Backing up Kinski’s performance are those of Lawson and Firth, portraying the two men in her life. First, there’s Lawson as Alec, who sets his sights on conquering her, from the first time he sees her. Yes, he’s a total cad, but Alec is at least consistent, and doesn’t make much of an effort to conceal his true nature. While there obviously can be no excuse or defense for his assault on her, he shows himself willing to do the right thing, and take care of both the child spawned from his loins, and Tess herself in the long term. You could argue that it’s the heroine”s pride and defiance, which makes that task far more difficult than it should be.

Angel (Lawson) is arguably a worse villain, because his facade of propriety is shown to be nothing more than hypocritical sham, when Tess finally gets the courage to detail her past. That’s not for want of trying either: possibly the most awful moment in the film is when she discovers the note she left for him, slipped under the carpet unseen. As she descends to ground, crumpling the note, the sun flares up behind her into the lens in a brilliant moment of cinematography (whether fortunate or planned), incinerating everything., including our heroine’s happiness. It’s little wonder Tess looks like a deer caught in headlights at her wedding, terrified for the future.

She’s absolutely right to be concerned, because Angel’s reaction to her confession is to turn into Mr. Bastard, telling Tess, “You are not the woman I loved…[but] another woman in her shape.” He becomes even more scathing from there: “I cannot help associating your lack of firmness with the decline of your family. Decrepit families imply deficient willpower and decadent conduct. I thought you were a child of nature. But you were the last in a line of degenerate aristocrats.” The double-standard here is clear, having just confessed about a premarital relationship of his own – and one which was, unlike Tess’s, apparently entirely consensual.

tess3He storms off and heads for Brazil, but as he leaves, has a chance encounter with Izz, one of his wife’s colleagues from the dairy, who always held a candle for Angel. He asks if she’d come with him, but the resulting conversation is another dagger, this time to Angel’s heart, and one too late to repair:

“Do you love me so much?”
“I’ve… I’ve always loved you.”
“More than Tess?”
“No. Not more than her. Nobody could have loved you more than Tess. She’d have given her life for you. I could do no more.”

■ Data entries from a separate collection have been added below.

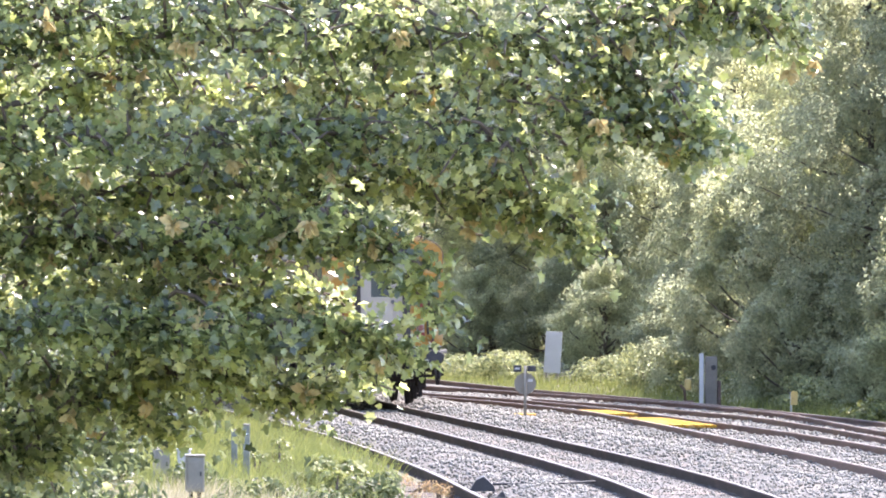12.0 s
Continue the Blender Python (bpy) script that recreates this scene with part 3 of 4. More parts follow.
def coach(label, long_lines, short_lines, stripes, teal, hinges, bars, louvres, plain):
    c = tagged(new("railway_coach"), label, "railway coach", "coaches of the train")
    o = [(-1.30, 1.265)] + [(-a, b) for a, b in HALF[1:]] + [(a, b) for a, b in HALF[::-1]]
    part("body", prism(o, Y0, Y1), M_CREAM, c, "cream-grey body sides with grime streaks")
    roof = part("roof", prism(ROOF[::-1], Y0, Y1), M_ROOF, c, "pale grey curved roof")
    for s in (-1, 1):
        part("gutter", tube([(s * 1.362, Y0 + 0.01, 3.275), (s * 1.362, Y1 - 0.01, 3.275)], 0.024, 6), M_PATCH, roof, "grey rain gutter")
    for k, (x, d, n) in enumerate(((-0.68, 1.6, 1), (-0.72, 7.0, 3), (-0.72, 15, 2), (-0.22, 2.4, 1), (0.2, 1.6, 1), (0.33, 1.8, 1), (0.47, 1.5, 1), (0.35, 8, 2))):
        for j in range(n):
            y = Y0 + d + 0.42 * j
            z = 3.27 + 0.54 * math.sin(math.acos(x / 1.35)) ** 0.92
            bm = bmesh.new()
            add_tube(bm, [(x, y, z - 0.05), (x, y, z + 0.05), (x, y, z + 0.055), (x, y, z + 0.13), (x, y, z + 0.155)], [0.06, 0.06, 0.085, 0.085, 0.05], 12)
            add_tube(bm, [(x - 0.1, y + 0.14, z - 0.02), (x + 0.08, y + 0.14, z + 0.06)], 0.05, 8)
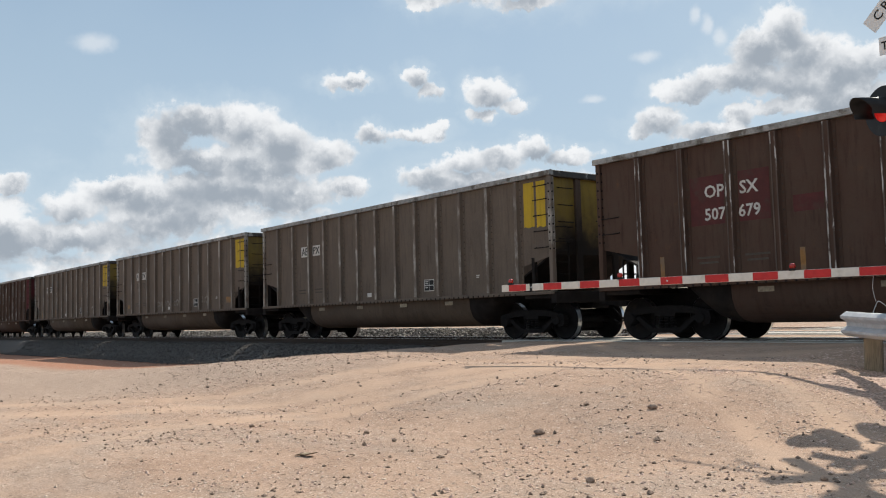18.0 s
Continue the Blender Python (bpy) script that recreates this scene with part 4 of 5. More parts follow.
def side_sheet(low=0.0):
    top = TOP_Z - low
    o = [(-HALF, 1.98), (-CUT, 1.74), (-CUT, SILL), (CUT, SILL), (CUT, 1.74), (HALF, 1.98), (HALF, top), (-HALF, top)]
    return prism(bmesh.new(), o, "y", -0.012, 0.012)


def rib(low=0.0):
    """A pressed hat section: two flanges, two webs and a face."""
    bm = bmesh.new()
    o = [(-0.14, 0.0), (-0.14, -0.012), (-0.075, -0.014), (-0.055, -0.095), (0.055, -0.095), (0.075, -0.014), (0.14, -0.012), (0.14, 0.0)]
    top = TOP_Z - low
    prism(bm, o, "z", SILL + 0.02, top - 0.13)
    for v in bm.verts:
        if v.co.z < SILL + 0.1 and v.co.y < -0.05:
            v.co.y = -0.085
    plain = set(bm.faces)
    for i in range(int((top - SILL - 0.3) / 0.155)):
        z = SILL + 0.16 + 0.155 * i
        box(bm, 0.097, 0.121, -0.024, -0.012, z - 0.013, z + 0.013)
        if i % 2:
            box(bm, -0.121, -0.099, -0.022, -0.012, z - 0.011, z + 0.011)
    for f in bm.faces:
        if f not in plain:
            f.material_index = 1
    return bm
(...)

That’s just one of a number of heart-wrenching scenes that are just intense to watch – the most traumatic of which is perhaps Tess pleading with the local vicar to allow her baby, baptized only by its mother, to be buried in the local churchyard. [I probably shouldn’t say this, but I suspect the child probably died of starvation: let’s just say, the scene of Nastassja breast-feeding, suggests not enough nutrition for a field-mouse…] The entire film is an emotional roller-coaster like that – except there’s a lot more down than up. In fact, it’s more like an emotional Tower of Terror.

All the pieces mesh perfectly, even the cinematography where, as mentioned above, Geoffrey Unsworth died during filming, and was replaced by Ghislain Cloquet (who also passed away, a few months after completing hs work) . You can probably tell the differences in style, and figure out who shot what, if you know the hallmarks to look for, but you’d never know it otherwise, with their styles complementing each other. Right from the off, Phillipe Sarde’s score is right there alongside the viewer, propelling and crafting emotions in almost every scene – I’m not able to hear the lullaby, Bye, baby Bunting, without thinking of the film, due to Sarde’s variations on the theme.

The film was a critical hit, snaring six Oscar nominations and winning three – Unsworth and Cloquest shared for Cinematography, and it also won for Art Direction and Costume Design. Inexplicably, it lost out for Best Score to Fame, and for Best Picture to Ordinary People, whose director Robert Redford also beat out Polanski. Commercially, it was less successful, at least in North America where Polanski’s reputation probably hurt it more, with a take there of fractionally over $20 million, compared to its budget of $35 million. However, it did well in most of Europe, for example taking in about $7 million in the UK. Certainly, it performed a lot better than Polanski’s next film, Pirates, so I trust Berri was able to sleep eventually!

As for Kinski, it made her an international star, though her acclaim was less. She was nominated for a César, and won the Golden Globe for New Actress [though to put the latter into context, in the next two years, the same award went to Pia Zadora and Sandahl Bergman, before the plug was pulled on the category entirely!] But she did pay a price for the fame the movie brought her. Two years later, she was still “taking a daily rubdown for back problems caused by the tight corsets she wore” during the filming. That’s suffering for your art.